--- Start of DATASET CONTENT ---

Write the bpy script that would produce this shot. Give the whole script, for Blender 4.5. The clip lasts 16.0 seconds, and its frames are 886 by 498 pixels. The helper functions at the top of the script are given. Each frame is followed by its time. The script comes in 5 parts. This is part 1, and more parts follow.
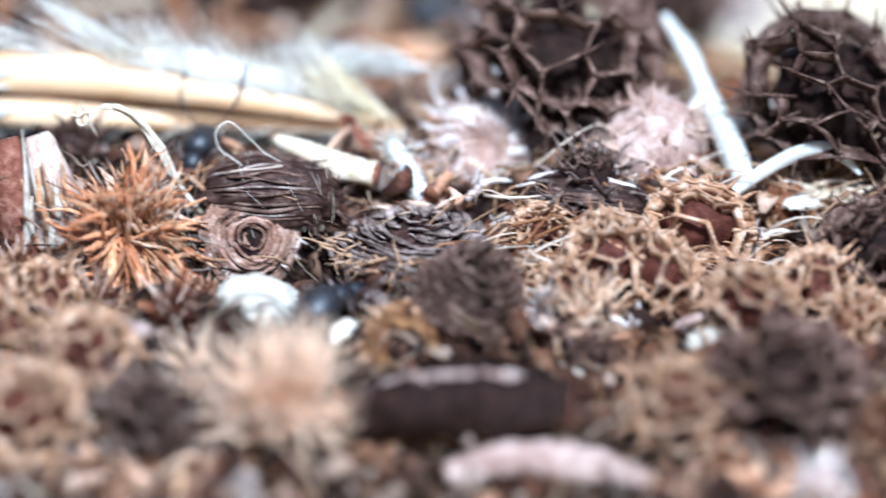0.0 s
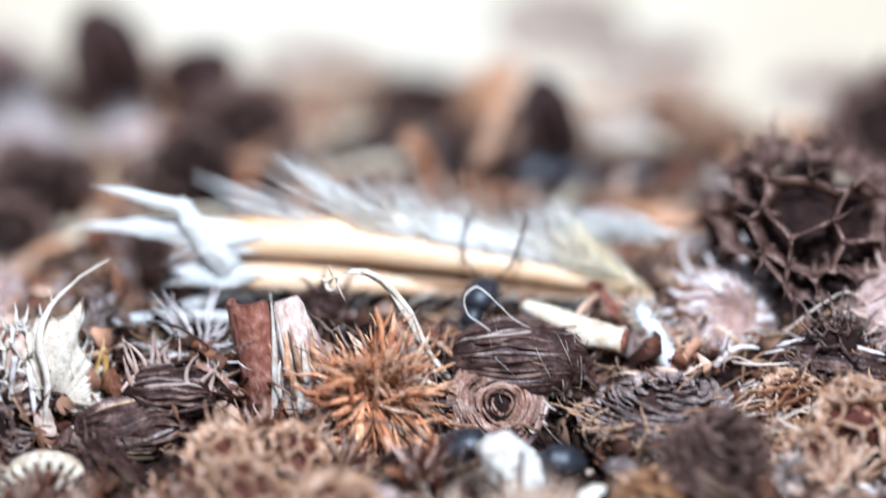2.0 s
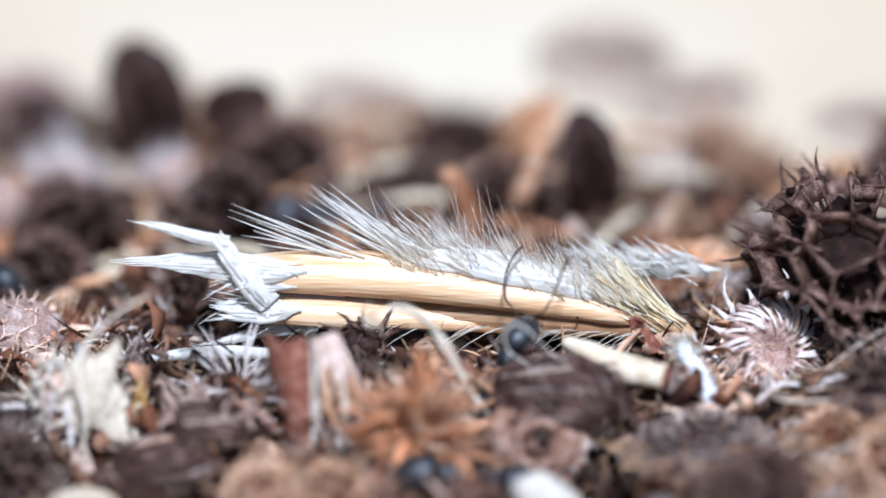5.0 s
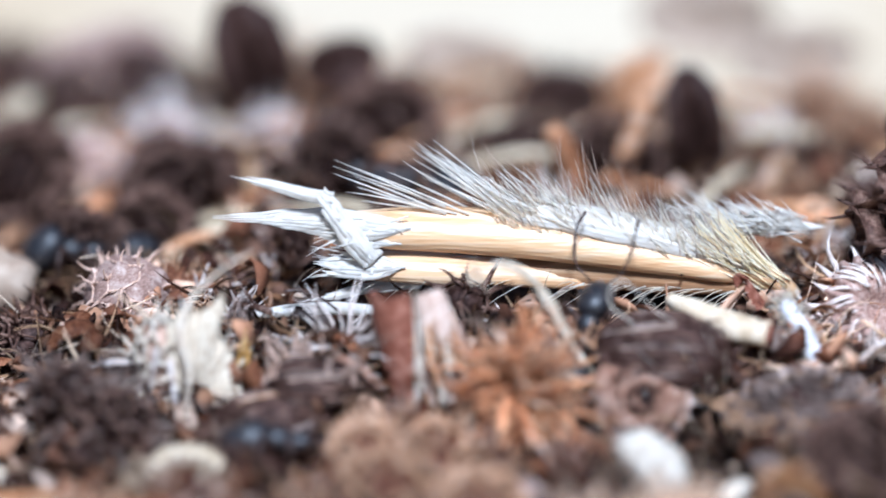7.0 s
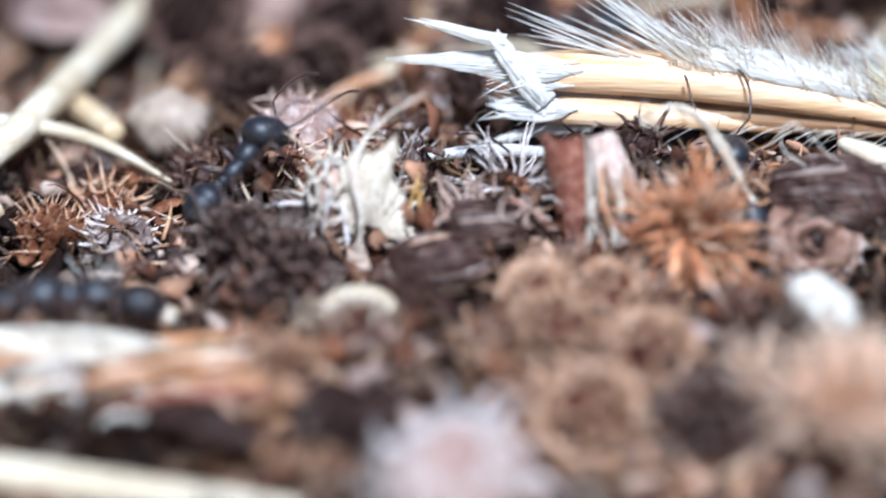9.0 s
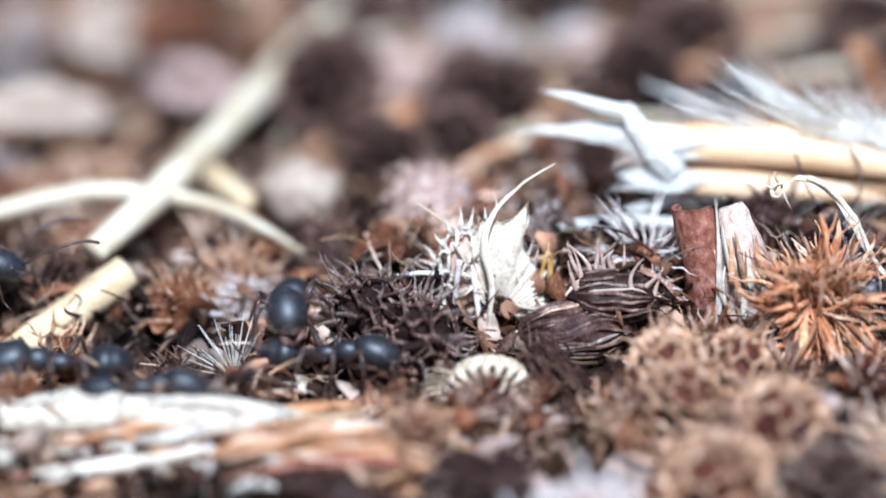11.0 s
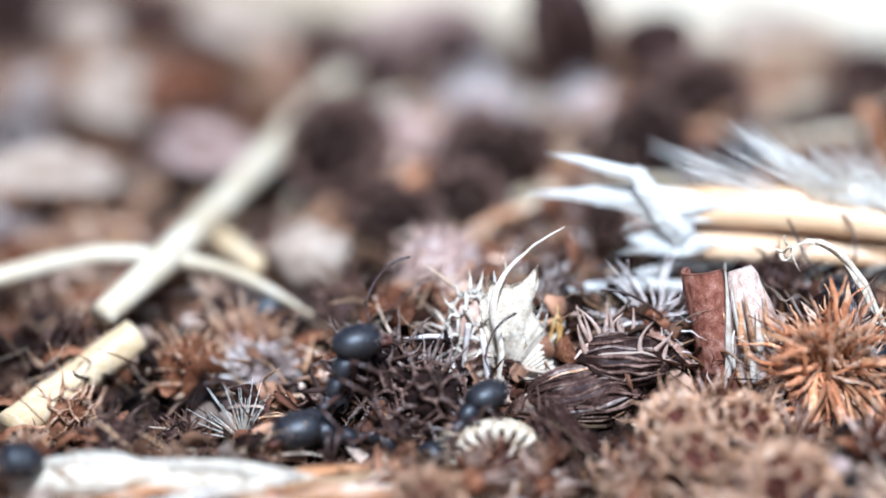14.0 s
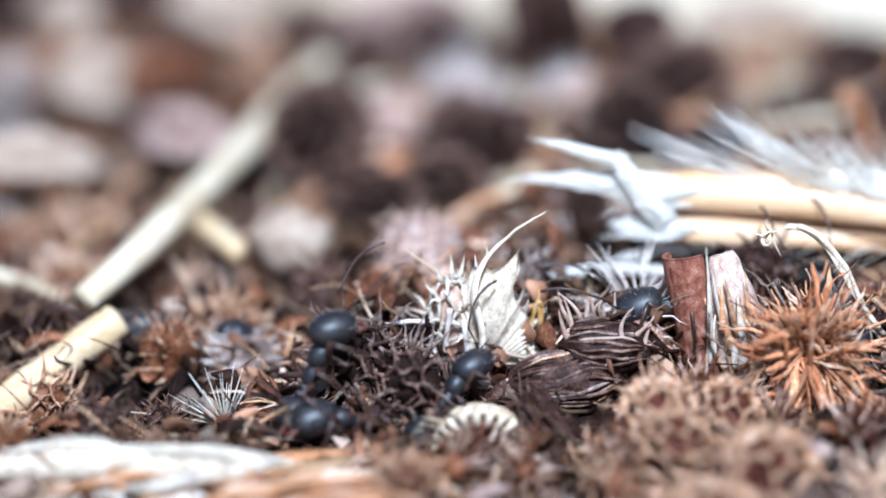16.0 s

--- End of DATASET CONTENT ---

# [STATED PROBLEM]
Make an exact reproduction of the listing above, without any pictures.

# [FINISHED TASK]
Write the bpy script that would produce this shot. Give the whole script, for Blender 4.5. The clip lasts 16.0 seconds, and its frames are 886 by 498 pixels. The helper functions at the top of the script are given. Each frame is followed by its time. The script comes in 5 parts. This is part 1, and more parts follow.
0.0 s
2.0 s
5.0 s
7.0 s
9.0 s
11.0 s
14.0 s
16.0 s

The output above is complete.